A British diver claims to have located Adolf Hitler’s missing £100 million gold hoard at the bottom of the Baltic Sea in a shipwreck.
During World War II, the German government and soldiers stole art and gold worth millions of pounds but to this day, little of it has been found.
The British news outlet the Daily Mail reports that Diver Phil Sayer believes the gold may have been aboard the German ship MV Wilhelm Gustloff, which now lies beneath 450 meters of sea water. The ship was sunk, with the loss 9,500 people, by a Soviet torpedo of Poland’s coast in January 1945.
He claims that a survivor Rudi Lange, a radio operator on the ship that day, told him he saw crates thought to be holding the gold, loaded onto the vessel.
He told the Daily Star newspaper that it’s widely known from eyewitness accounts that a large number of trucks came up alongside the ship and transferred cargo.

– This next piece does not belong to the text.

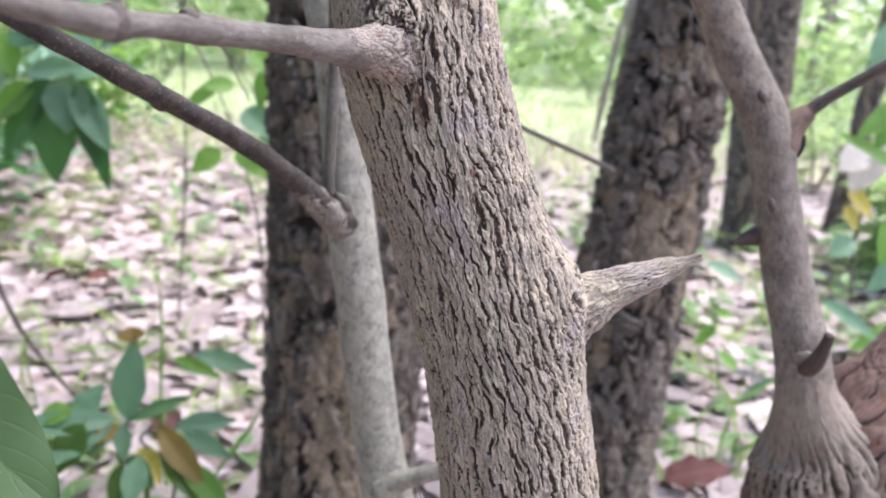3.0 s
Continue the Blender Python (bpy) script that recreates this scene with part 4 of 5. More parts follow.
leaf((-1.086, 2.550, 0.904), (-0.920, 2.500, 0.939), 0.08, M_LEAF_DULL, shrub, (0.1, -0.75, 0.6), seed=46, n=12, m=4)
leaf((-0.805, 2.550, 0.896), (-0.573, 2.500, 0.784), 0.06, M_LEAF_LIGHT, shrub, (0.1, -0.75, 0.6), seed=47, n=12, m=4)
leaf((-1.125, 2.550, 1.012), (-1.002, 2.500, 0.996), 0.1, M_LEAF, shrub, (0.1, -0.75, 0.6), seed=48, n=12, m=4)
leaf((-1.074, 2.550, 1.077), (-0.931, 2.500, 1.023), 0.09, M_LEAF_LIGHT, shrub, (0.1, -0.75, 0.6), seed=49, n=12, m=4)
leaf((-1.173, 2.550, 1.009), (-1.103, 2.500, 0.890), 0.1, M_LEAF_LIGHT, shrub, (0.1, -0.75, 0.6), seed=50, n=12, m=4)
leaf((-1.137, 2.800, 0.957), (-0.973, 2.750, 0.999), 0.12, M_LEAF_DULL, shrub, (0.1, -0.6, 0.75), seed=51, n=12, m=4)
leaf((-0.976, 2.800, 0.979), (-0.821, 2.750, 1.072), 0.1, M_LEAF, shrub, (0.1, -0.6, 0.75), seed=52, n=12, m=4)
leaf((-1.237, 2.800, 1.042), (-1.113, 2.750, 0.995), 0.09, M_LEAF_DULL, shrub, (0.1, -0.6, 0.75), seed=53, n=12, m=4)
leaf((-0.894, 2.800, 1.173), (-0.776, 2.750, 1.108), 0.08, M_LEAF_LIGHT, shrub, (0.1, -0.6, 0.75), seed=54, n=12, m=4)
leaf((-0.997, 2.800, 1.222), (-1.071, 2.750, 1.100), 0.1, M_LEAF_LIGHT, shrub, (0.1, -0.6, 0.75), seed=55, n=12, m=4)
leaf((-1.150, 2.800, 1.268), (-1.189, 2.750, 1.130), 0.1, M_LEAF_LIGHT, shrub, (0.1, -0.6, 0.75), seed=56, n=12, m=4)
leaf((-1.062, 2.800, 1.288), (-0.926, 2.750, 1.222), 0.09, M_LEAF, shrub, (0.1, -0.6, 0.75), seed=57, n=12, m=4)
leaf((-1.282, 2.800, 1.145), (-1.148, 2.750, 1.215), 0.09, M_LEAF, shrub, (0.1, -0.6, 0.75), seed=58, n=12, m=4)
leaf((-1.305, 2.800, 1.281), (-1.237, 2.750, 1.179), 0.09, M_LEAF_LIGHT, shrub, (0.1, -0.6, 0.75), seed=59, n=12, m=4)
leaf((-0.749, 2.800, 1.297), (-0.773, 2.750, 1.176), 0.07, M_LEAF_LIGHT, shrub, (0.1, -0.6, 0.75), seed=60, n=12, m=4)
leaf((-0.646, 2.800, 1.232), (-0.549, 2.750, 1.165), 0.07, M_LEAF_LIGHT, shrub, (0.1, -0.6, 0.75), seed=61, n=12, m=4)

vine = thing("round_leaf_shrub", (-0.62, 2.75, 0.0), "thin twiggy shrub with rounded light green leaves", "shrub")
stick("stem", [(-0.433, 2.700, -0.018, 0.0040), (-0.489, 2.750, 0.531, 0.0035), (-0.597, 2.800, 0.830, 0.0030), (-0.731, 2.850, 1.086, 0.0030), (-0.795, 2.900, 1.240, 0.0020)], M_TWIG, vine, "", 40, 10, 0.1, 362)
stick("stem", [(-0.751, 2.800, 0.092, 0.0030), (-0.720, 2.800, 0.604, 0.0030), (-0.735, 2.850, 0.927, 0.0025), (-0.751, 2.900, 1.208, 0.0020)], M_TWIG, vine, "", 40, 10, 0.1, 363)
leaf((-0.596, 2.750, 0.688), (-0.674, 2.700, 0.614), 0.075, M_LEAF_LIGHT, vine, (0.1, -0.8, 0.5), seed=65, n=12, m=4, bulge=0.4)
leaf((-0.543, 2.750, 0.691), (-0.431, 2.700, 0.614), 0.075, M_LEAF_LIGHT, vine, (0.1, -0.8, 0.5), seed=66, n=12, m=4, bulge=0.4)
leaf((-0.488, 2.750, 0.997), (-0.409, 2.700, 0.921), 0.08, M_LEAF_LIGHT, vine, (0.1, -0.8, 0.5), seed=67, n=12, m=4, bulge=0.4)
leaf((-0.515, 2.750, 0.821), (-0.417, 2.700, 0.743), 0.1, M_LEAF_DULL, vine, (0.1, -0.8, 0.5), seed=68, n=12, m=4, bulge=0.4)
leaf((-0.550, 2.750, 0.890), (-0.642, 2.700, 0.888), 0.06, M_LEAF_LIGHT, vine, (0.1, -0.8, 0.5), seed=69, n=12, m=4, bulge=0.4)
leaf((-0.603, 2.750, 0.887), (-0.696, 2.700, 0.816), 0.05, M_LEAF_LIGHT, vine, (0.1, -0.8, 0.5), seed=70, n=12, m=4, bulge=0.4)
leaf((-0.462, 2.750, 0.717), (-0.414, 2.700, 0.796), 0.05, M_LEAF_DULL, vine, (0.1, -0.8, 0.5), seed=71, n=12, m=4, bulge=0.4)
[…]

Rudi Lange, he said, was at quayside when the gold bullion transport appeared. He didn’t know what the cargo was being transferred. In 1972 he met another survivor, who was one of the guards that had been detailed to look after the gold. He revealed what was in the crates.
Sayers said he explored the ship in 1988 on a diving expedition. He saw the vessel had been fragmented, which would have left the crates on the sea floor. He added he saw bars across some windows, indicating the ship had a strong room.
For years there have been searches for the stolen treasures and art stolen by the Nazis. One hunt has concentrated on Walbrzych in Poland’s southeastern region.
As local legend has it, the Nazis secreted a train loaded with jewels and gold in a hidden tunnel someplace in the area as they retreated from the Soviet Army at the close of the war. A hunt for the treasure earlier this year didn’t locate the train, Mail Online reported.
The legend further states that an armed train laden with treasure disappeared after entering a network of tunnels beneath the Owl Mountains, a secret mission called ‘Riese,’ or ‘Giant.’ The project was never finished.